- _Goal of the exercise_
Retype only what runs from the beginning of the data through the line with "return [(cx +"; please omit the pictures and keep every line exact.
------ Data extract ------
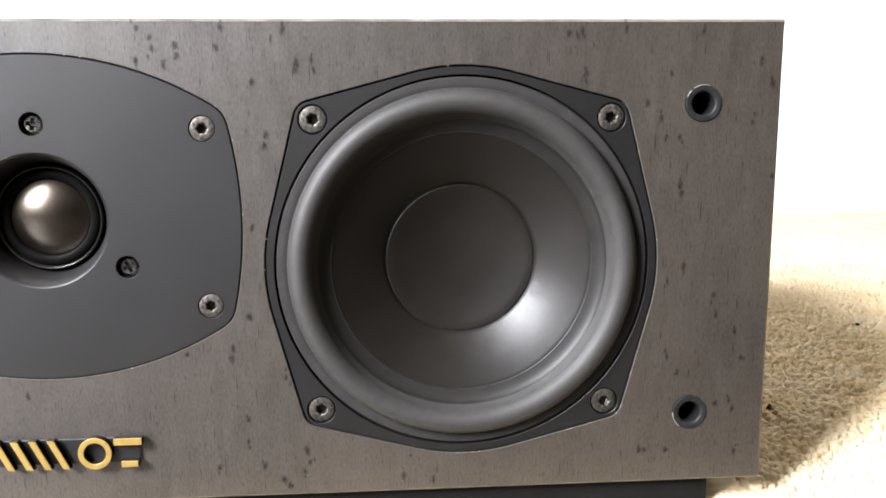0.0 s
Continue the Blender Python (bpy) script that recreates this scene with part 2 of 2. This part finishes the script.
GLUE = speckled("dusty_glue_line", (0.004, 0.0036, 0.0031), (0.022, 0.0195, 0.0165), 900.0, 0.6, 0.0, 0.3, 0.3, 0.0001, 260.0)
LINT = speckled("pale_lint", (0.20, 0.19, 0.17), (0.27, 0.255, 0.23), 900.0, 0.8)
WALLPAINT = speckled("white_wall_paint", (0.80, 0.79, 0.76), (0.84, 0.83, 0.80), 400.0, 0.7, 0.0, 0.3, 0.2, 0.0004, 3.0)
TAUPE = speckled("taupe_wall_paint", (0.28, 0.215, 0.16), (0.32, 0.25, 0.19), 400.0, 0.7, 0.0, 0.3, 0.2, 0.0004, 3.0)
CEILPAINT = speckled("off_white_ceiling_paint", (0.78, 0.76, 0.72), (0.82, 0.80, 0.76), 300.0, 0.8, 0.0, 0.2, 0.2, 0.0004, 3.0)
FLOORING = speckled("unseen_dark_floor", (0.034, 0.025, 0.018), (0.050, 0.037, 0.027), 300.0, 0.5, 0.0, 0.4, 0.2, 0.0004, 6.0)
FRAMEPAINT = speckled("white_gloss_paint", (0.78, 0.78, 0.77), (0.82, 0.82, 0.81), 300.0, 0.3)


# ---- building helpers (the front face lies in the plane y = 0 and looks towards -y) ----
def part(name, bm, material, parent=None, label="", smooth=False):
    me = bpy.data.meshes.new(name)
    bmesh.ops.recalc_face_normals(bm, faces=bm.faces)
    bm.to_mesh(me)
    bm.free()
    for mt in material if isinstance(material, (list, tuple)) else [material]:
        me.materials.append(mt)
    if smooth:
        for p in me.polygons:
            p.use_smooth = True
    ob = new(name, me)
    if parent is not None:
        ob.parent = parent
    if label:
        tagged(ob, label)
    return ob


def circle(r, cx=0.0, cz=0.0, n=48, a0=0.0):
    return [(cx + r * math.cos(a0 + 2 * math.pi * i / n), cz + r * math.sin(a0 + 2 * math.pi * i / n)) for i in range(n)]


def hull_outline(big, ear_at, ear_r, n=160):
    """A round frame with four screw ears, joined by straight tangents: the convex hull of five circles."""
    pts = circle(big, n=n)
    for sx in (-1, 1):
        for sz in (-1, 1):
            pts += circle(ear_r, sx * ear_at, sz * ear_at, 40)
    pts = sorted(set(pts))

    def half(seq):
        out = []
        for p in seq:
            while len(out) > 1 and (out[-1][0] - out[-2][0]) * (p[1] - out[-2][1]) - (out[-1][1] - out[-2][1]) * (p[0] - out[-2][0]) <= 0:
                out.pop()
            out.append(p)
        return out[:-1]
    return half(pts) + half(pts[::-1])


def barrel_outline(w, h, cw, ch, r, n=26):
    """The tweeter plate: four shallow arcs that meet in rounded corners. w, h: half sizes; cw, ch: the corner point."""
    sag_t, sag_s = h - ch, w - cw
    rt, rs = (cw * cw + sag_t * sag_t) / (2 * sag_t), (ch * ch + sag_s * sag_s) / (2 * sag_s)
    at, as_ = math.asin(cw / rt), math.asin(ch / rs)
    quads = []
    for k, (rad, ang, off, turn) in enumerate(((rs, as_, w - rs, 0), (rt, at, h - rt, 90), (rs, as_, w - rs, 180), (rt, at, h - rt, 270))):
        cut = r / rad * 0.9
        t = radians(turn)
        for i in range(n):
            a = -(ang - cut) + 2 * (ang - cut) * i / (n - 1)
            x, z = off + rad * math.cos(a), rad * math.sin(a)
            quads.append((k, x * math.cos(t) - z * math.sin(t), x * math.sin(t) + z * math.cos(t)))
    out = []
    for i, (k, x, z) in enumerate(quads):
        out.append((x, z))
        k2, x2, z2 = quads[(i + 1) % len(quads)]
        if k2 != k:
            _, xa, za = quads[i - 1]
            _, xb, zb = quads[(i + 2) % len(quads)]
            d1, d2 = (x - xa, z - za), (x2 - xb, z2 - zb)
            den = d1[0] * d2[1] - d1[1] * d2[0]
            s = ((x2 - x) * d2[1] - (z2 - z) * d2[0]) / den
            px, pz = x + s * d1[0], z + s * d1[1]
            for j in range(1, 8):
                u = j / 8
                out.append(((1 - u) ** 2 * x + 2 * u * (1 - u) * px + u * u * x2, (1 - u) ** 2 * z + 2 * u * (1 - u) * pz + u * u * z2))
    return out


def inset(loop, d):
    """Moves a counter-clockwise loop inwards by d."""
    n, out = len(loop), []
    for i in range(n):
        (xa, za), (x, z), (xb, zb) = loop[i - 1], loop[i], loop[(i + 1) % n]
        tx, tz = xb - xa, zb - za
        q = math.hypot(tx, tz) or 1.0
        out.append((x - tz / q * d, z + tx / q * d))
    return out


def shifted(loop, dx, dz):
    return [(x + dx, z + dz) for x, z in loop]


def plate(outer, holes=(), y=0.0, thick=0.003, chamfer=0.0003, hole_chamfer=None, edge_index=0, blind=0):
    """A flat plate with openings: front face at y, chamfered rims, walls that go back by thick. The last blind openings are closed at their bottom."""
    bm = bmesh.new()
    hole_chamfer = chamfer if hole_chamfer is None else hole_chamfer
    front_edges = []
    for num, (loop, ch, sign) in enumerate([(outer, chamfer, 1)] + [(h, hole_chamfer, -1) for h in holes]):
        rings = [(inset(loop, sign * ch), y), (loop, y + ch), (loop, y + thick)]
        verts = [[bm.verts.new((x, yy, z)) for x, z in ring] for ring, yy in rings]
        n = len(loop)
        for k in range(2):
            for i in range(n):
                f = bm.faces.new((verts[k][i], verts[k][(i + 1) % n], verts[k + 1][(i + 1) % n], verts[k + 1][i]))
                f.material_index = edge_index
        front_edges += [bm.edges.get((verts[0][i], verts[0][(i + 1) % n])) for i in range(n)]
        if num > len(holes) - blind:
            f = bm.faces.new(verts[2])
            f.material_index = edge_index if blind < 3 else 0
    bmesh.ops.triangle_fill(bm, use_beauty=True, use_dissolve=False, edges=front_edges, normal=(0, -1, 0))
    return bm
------
- _Answer to this exercise_
0.0 s
Continue the Blender Python (bpy) script that recreates this scene with part 2 of 2. This part finishes the script.
GLUE = speckled("dusty_glue_line", (0.004, 0.0036, 0.0031), (0.022, 0.0195, 0.0165), 900.0, 0.6, 0.0, 0.3, 0.3, 0.0001, 260.0)
LINT = speckled("pale_lint", (0.20, 0.19, 0.17), (0.27, 0.255, 0.23), 900.0, 0.8)
WALLPAINT = speckled("white_wall_paint", (0.80, 0.79, 0.76), (0.84, 0.83, 0.80), 400.0, 0.7, 0.0, 0.3, 0.2, 0.0004, 3.0)
TAUPE = speckled("taupe_wall_paint", (0.28, 0.215, 0.16), (0.32, 0.25, 0.19), 400.0, 0.7, 0.0, 0.3, 0.2, 0.0004, 3.0)
CEILPAINT = speckled("off_white_ceiling_paint", (0.78, 0.76, 0.72), (0.82, 0.80, 0.76), 300.0, 0.8, 0.0, 0.2, 0.2, 0.0004, 3.0)
FLOORING = speckled("unseen_dark_floor", (0.034, 0.025, 0.018), (0.050, 0.037, 0.027), 300.0, 0.5, 0.0, 0.4, 0.2, 0.0004, 6.0)
FRAMEPAINT = speckled("white_gloss_paint", (0.78, 0.78, 0.77), (0.82, 0.82, 0.81), 300.0, 0.3)


# ---- building helpers (the front face lies in the plane y = 0 and looks towards -y) ----
def part(name, bm, material, parent=None, label="", smooth=False):
    me = bpy.data.meshes.new(name)
    bmesh.ops.recalc_face_normals(bm, faces=bm.faces)
    bm.to_mesh(me)
    bm.free()
    for mt in material if isinstance(material, (list, tuple)) else [material]:
        me.materials.append(mt)
    if smooth:
        for p in me.polygons:
            p.use_smooth = True
    ob = new(name, me)
    if parent is not None:
        ob.parent = parent
    if label:
        tagged(ob, label)
    return ob


def circle(r, cx=0.0, cz=0.0, n=48, a0=0.0):
    return [(cx + r * math.cos(a0 + 2 * math.pi * i / n), cz + r * math.sin(a0 + 2 * math.pi * i / n)) for i in range(n)]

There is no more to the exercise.